You can’t find your keys. You forgot the new neighbor’s name. You don’t remember why you went upstairs or what you were planning to make for dinner.
If you’re in your 20s or 30s, you chalk up your mental haziness to late nights or serious partying. But when you’re a little older, you worry that “brain fog” means early Alzheimer’s is setting in.
Although not a recognized medical condition, brain fog is typically a term people use to describe symptoms of mental haziness. In addition to forgetfulness, symptoms that people report might range from fatigue and headaches to crankiness and lack of energy.
“Brain fog is an inability to really punch through,” Mady Hornig, M.D., tells Prevention.
“It’s a vague sense of what you’re trying to retrieve, but you can’t focus in on it,” she says, “and the effort to harness the thought can be as draining as physical activity.”

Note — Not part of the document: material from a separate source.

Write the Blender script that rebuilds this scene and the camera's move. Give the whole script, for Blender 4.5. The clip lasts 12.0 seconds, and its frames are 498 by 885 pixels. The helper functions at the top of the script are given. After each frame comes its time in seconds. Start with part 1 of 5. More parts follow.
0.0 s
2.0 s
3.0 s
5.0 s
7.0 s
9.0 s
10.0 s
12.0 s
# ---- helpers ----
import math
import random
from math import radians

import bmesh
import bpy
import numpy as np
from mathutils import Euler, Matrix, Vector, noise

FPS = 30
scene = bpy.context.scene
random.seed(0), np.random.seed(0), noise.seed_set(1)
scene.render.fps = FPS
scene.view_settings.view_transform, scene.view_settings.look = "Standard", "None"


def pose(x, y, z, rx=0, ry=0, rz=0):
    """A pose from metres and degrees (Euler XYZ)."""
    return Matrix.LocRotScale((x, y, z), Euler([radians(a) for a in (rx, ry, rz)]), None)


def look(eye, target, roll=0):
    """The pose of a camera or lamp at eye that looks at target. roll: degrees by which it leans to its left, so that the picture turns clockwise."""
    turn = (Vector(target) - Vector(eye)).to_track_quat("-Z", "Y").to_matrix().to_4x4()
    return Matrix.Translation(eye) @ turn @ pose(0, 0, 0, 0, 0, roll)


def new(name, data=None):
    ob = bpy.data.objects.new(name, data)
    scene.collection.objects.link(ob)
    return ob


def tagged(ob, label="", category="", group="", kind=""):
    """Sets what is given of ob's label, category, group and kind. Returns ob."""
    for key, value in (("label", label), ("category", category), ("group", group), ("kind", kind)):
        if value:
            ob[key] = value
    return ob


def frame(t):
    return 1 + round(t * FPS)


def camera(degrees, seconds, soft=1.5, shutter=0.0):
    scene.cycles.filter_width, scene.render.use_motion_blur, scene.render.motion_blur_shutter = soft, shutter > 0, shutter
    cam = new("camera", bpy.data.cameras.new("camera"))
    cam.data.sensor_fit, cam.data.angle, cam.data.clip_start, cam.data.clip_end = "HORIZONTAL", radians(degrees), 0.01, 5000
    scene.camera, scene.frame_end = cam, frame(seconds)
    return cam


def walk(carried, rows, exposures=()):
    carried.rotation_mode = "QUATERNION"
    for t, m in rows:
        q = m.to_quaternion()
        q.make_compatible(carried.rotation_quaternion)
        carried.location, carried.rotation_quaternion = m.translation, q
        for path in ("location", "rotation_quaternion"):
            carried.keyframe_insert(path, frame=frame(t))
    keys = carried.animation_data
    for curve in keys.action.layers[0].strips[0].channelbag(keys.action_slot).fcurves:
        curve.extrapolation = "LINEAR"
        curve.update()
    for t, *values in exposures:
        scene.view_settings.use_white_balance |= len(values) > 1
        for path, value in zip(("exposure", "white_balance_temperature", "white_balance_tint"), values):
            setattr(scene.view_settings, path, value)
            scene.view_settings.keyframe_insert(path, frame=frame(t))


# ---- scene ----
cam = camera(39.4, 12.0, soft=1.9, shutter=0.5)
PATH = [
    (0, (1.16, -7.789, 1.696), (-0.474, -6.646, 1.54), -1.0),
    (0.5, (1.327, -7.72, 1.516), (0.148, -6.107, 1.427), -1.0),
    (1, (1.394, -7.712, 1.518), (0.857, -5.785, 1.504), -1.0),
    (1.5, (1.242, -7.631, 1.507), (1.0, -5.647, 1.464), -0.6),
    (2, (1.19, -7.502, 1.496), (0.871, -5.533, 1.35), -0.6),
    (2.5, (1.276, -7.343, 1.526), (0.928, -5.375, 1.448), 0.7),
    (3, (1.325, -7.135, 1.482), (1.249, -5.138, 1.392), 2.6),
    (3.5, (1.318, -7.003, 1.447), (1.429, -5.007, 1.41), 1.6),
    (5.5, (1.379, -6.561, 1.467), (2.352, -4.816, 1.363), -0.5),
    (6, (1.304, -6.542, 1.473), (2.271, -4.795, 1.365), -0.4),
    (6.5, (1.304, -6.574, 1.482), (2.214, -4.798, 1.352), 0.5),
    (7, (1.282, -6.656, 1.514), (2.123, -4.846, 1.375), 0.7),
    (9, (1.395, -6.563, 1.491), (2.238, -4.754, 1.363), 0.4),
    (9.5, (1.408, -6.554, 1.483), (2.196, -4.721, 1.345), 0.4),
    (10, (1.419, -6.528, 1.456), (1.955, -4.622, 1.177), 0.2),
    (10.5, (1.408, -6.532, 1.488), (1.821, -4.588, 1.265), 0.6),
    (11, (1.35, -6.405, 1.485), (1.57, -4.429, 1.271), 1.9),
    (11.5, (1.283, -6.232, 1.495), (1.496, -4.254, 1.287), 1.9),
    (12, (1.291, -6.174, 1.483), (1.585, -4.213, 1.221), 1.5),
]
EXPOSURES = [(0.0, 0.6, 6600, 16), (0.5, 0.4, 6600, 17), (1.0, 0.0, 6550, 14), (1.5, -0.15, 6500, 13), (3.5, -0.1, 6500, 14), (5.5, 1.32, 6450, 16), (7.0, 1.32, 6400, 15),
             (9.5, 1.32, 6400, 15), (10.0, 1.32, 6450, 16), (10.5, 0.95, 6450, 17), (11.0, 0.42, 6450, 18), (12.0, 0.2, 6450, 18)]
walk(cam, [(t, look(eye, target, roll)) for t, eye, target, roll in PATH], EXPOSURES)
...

Health care providers say they’ve seen an uptick in the number of younger people, often baby boomers, who report mental fogginess.
I – Word Understanding
Chalk up – to say that something is caused by something (else)

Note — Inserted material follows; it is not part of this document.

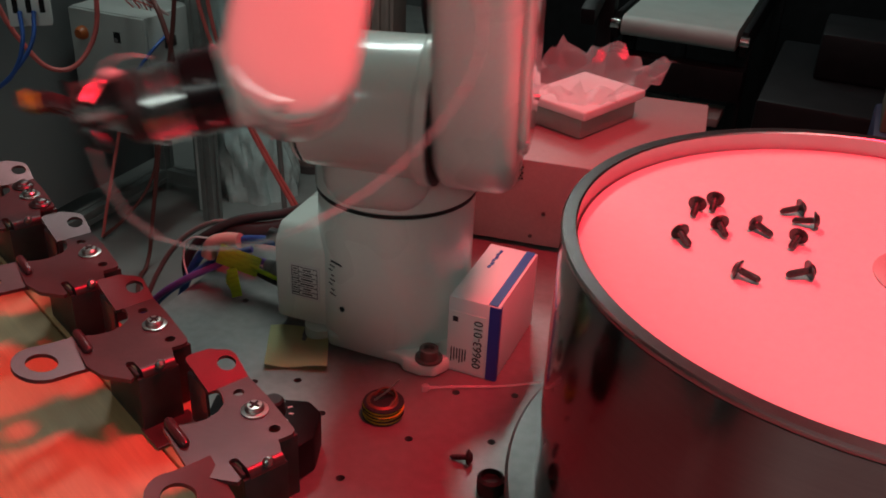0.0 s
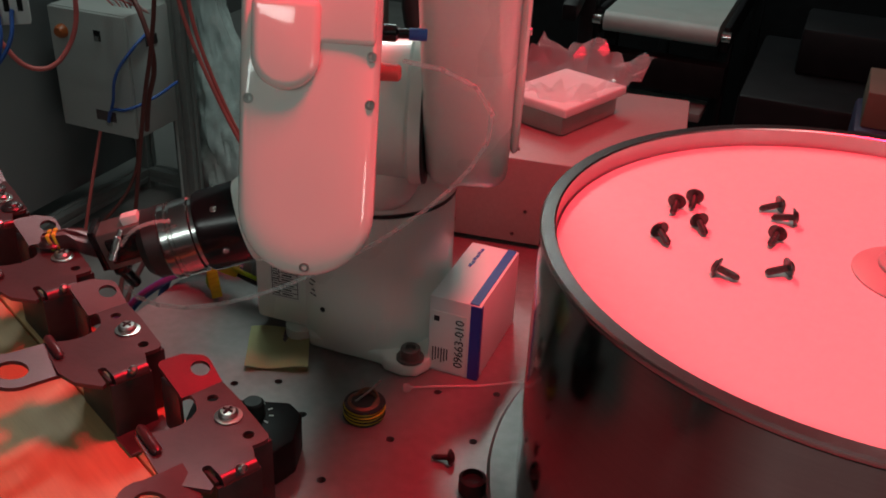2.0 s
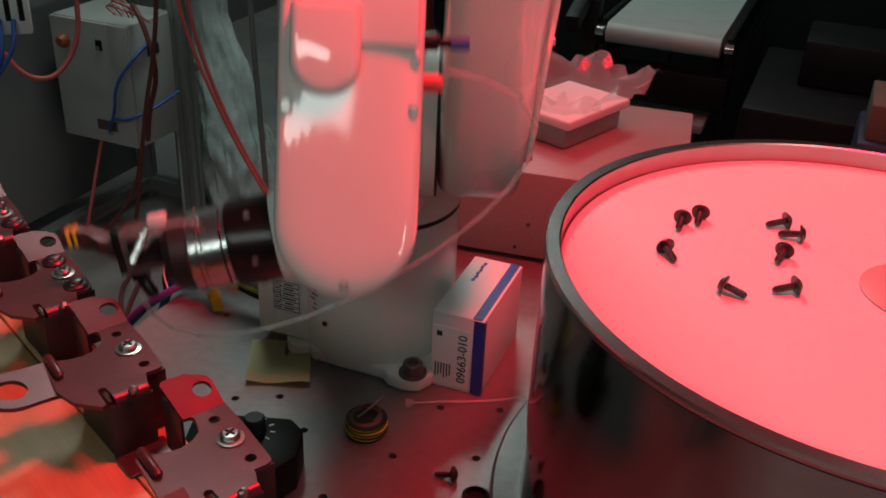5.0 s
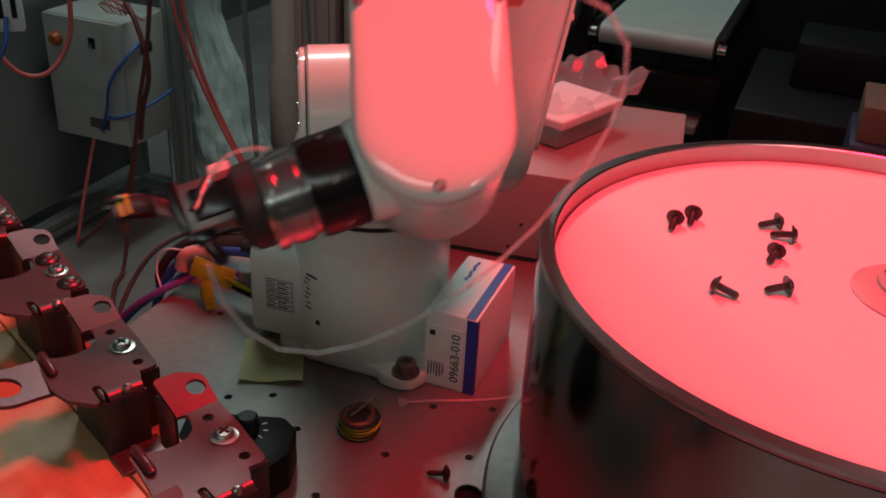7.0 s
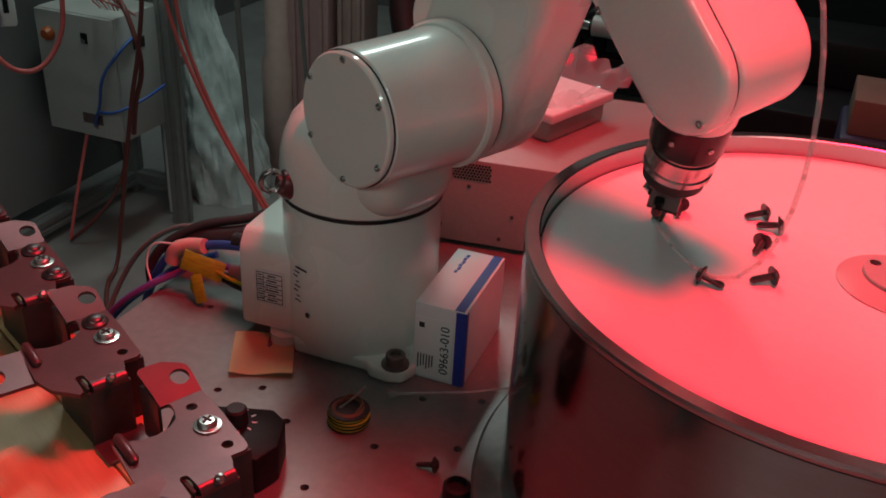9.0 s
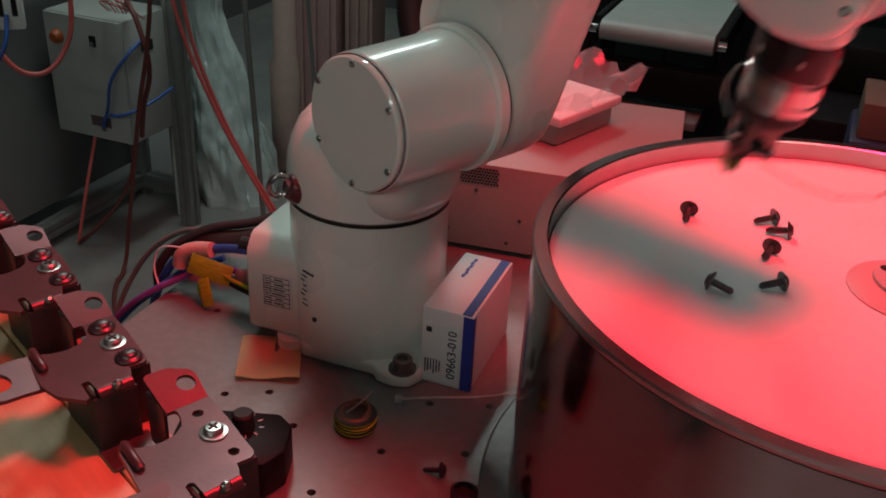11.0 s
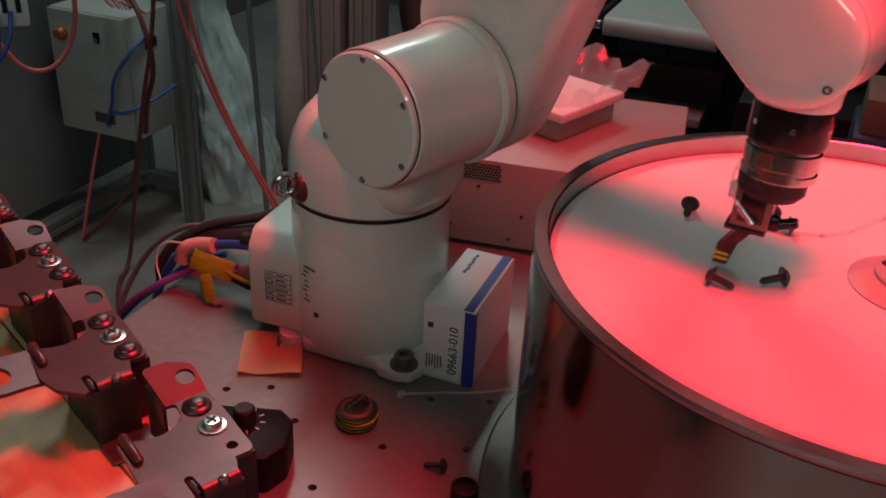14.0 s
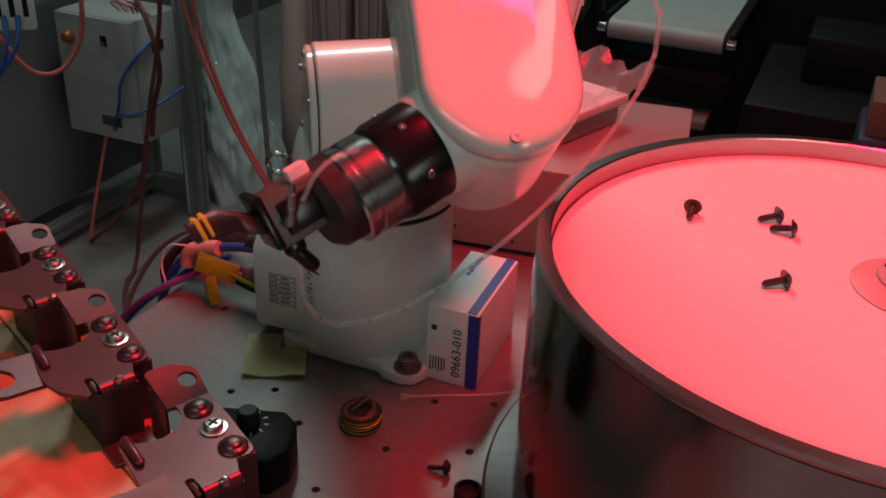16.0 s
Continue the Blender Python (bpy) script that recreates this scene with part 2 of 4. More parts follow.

Mental haziness – forgetfulness, lack of concentration
II – Have Your Say
1. What are some things you often forget? Are you worried about it? Some people with mental fogginess panic that it might be a sign of Alzheimer’s, the most common for of dementia.

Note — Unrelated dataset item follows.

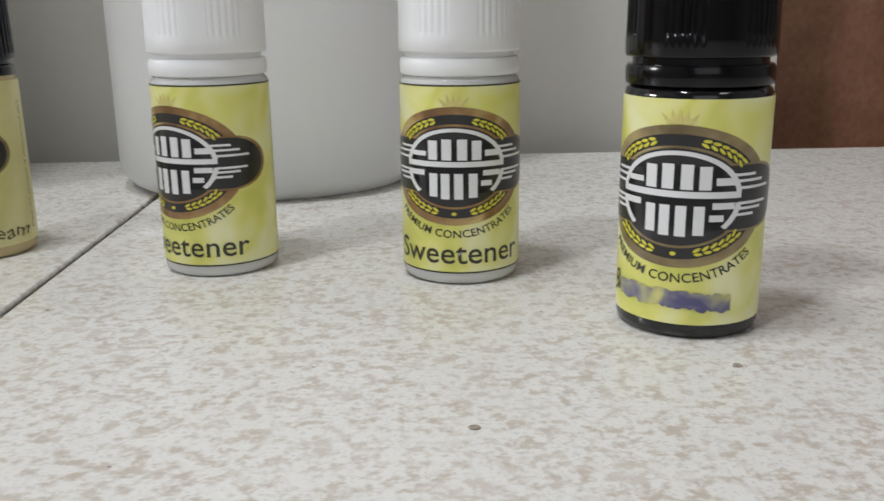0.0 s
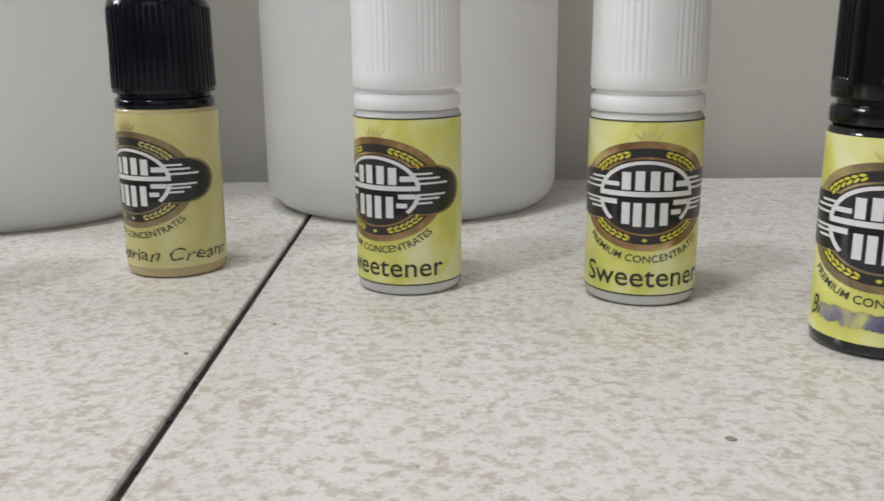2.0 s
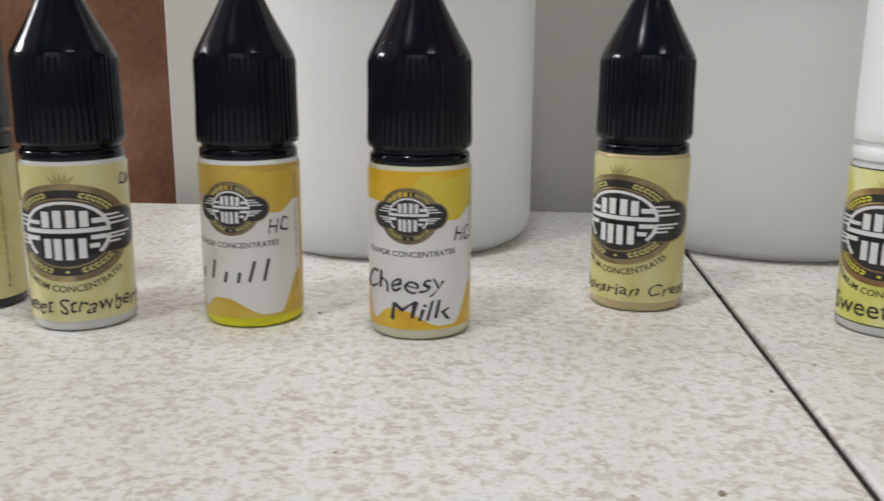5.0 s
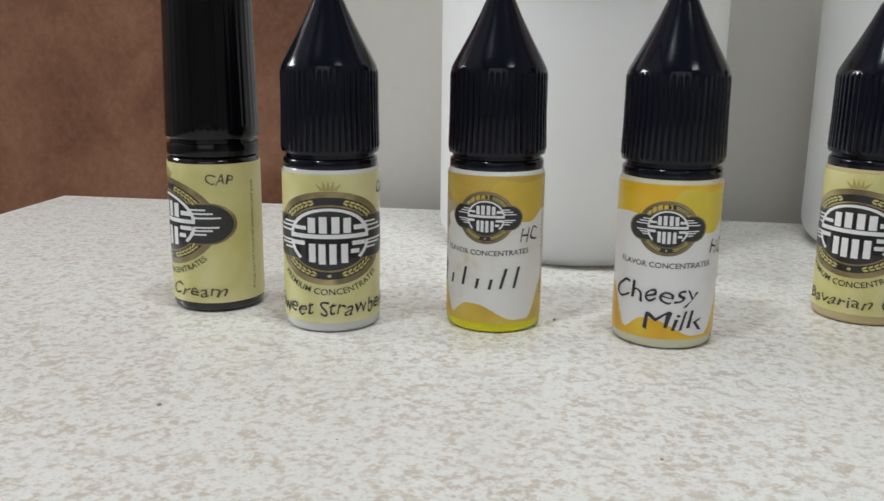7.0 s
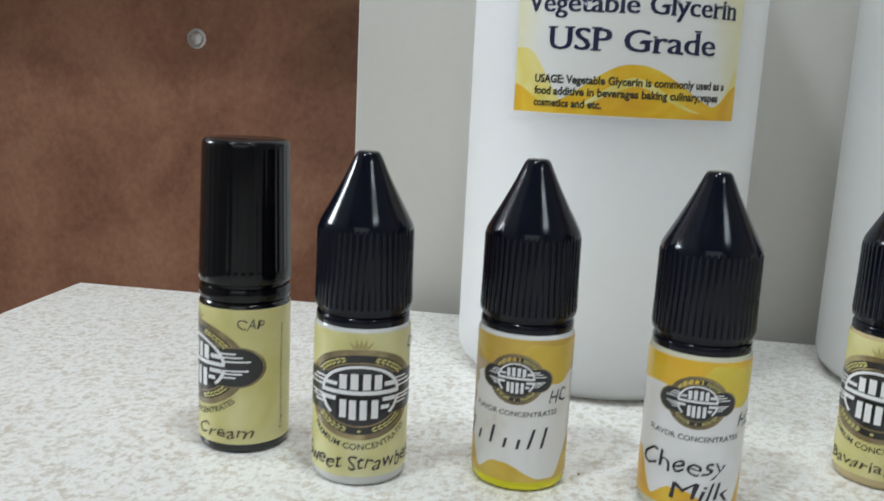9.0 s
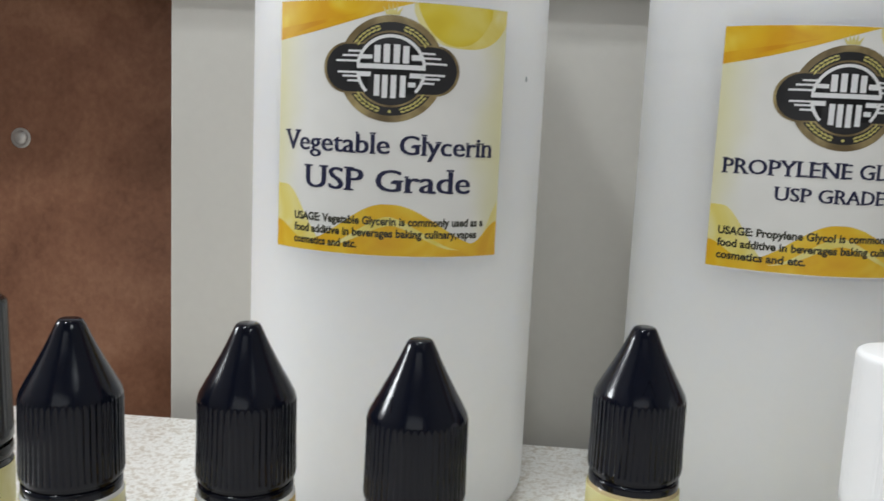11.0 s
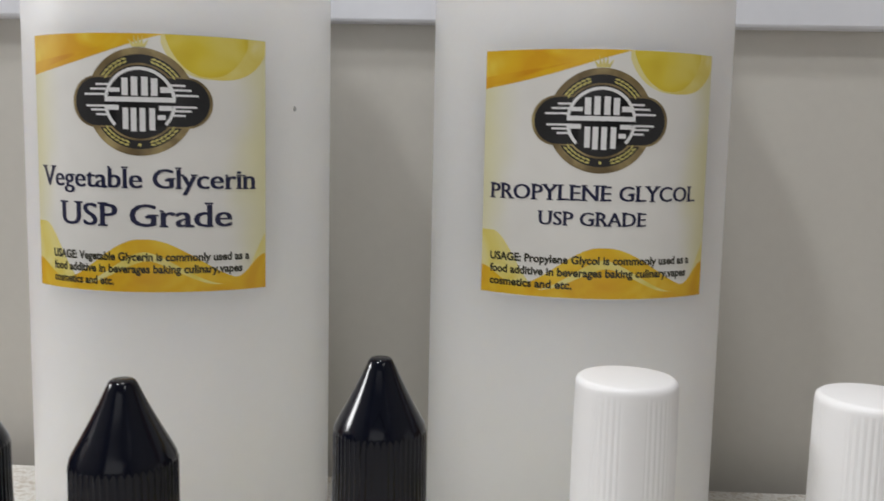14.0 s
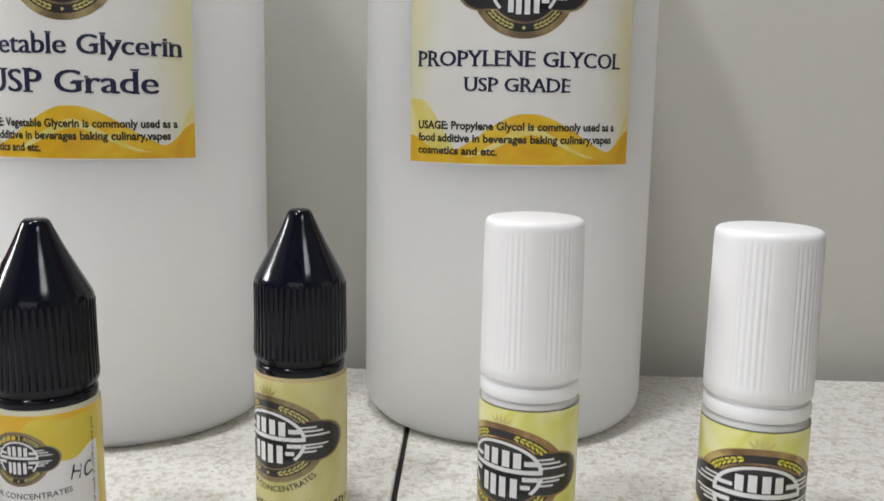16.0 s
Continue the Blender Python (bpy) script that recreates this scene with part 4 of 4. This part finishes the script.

2. What are the causes of brain fog? Let’s take a look at some possibilities:
– Not enough sleep
– Drug side effects
– Hormone issues
– Some health issues
“These people are in the prime of their lives, and the very thought of having dementia is causing them to panic. They are particularly fearful of Alzheimer’s, the most common form of dementia, knowing it is incurable and difficult to detect early on,” writes geriatric psychiatrist Marc Agronin in the Wall Street Journal. “Everyone needs to take a deep breath.”